Controlling Your Content Using a robots.txt File
Part of optimizing a site for organic search is deciding what pages you want the search engine robots to index. Why would I not want my web pages indexed by the search engines, you ask? Well, there are a lot of reasons why. The real answer depends on whether or not you want all your pages to be found on the search engines. Regardless, this can be easily controlled via a file called "robots.txt".
Creating a robots.txt file is a relatively simple process and you don't need to be a certified webmaster to create one either. Name the text file "robots.txt" using any text editor and place the robots.txt file in the root directory of your domain or sub-domain.
A few rules to remember about robots.txt files.

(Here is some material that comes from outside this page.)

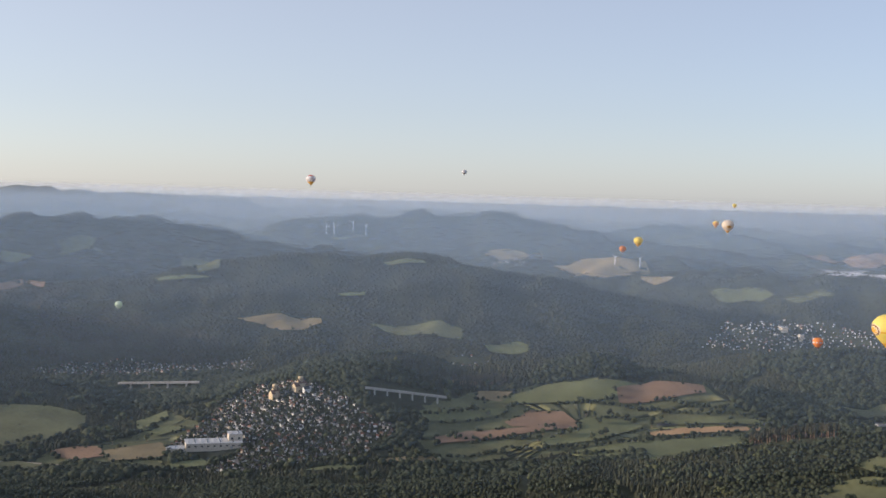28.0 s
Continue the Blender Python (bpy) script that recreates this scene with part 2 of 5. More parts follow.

1. Adding a robots.txt file to your sub-directories will not work
2. You will need to add robots.txt file for each sub-domain that you manage
3. You will need a separate robots.txt files for your secure (https) and nonsecure (http) pages
4. Each robots.txt file must contain at least two lines to be effective:
* User-agent: the robot the following rule applies to
* Disallow: the URL you want to block (this entry should begin with a forward slash "/")
Below are a few examples:
* Allow all robots to visit all files: User-agent: * Disallow:*
To block the entire site: Disallow: /
* To block a directory and everything in it: Disallow: /junk-directory/
* To block a page, list the page: Disallow: /private_file.html
* To block files of a specific file type (ex..gif): Disallow: /*.gif$
Clear as mud? Not to worry. Just having a robots.txt file is a step in the right direction.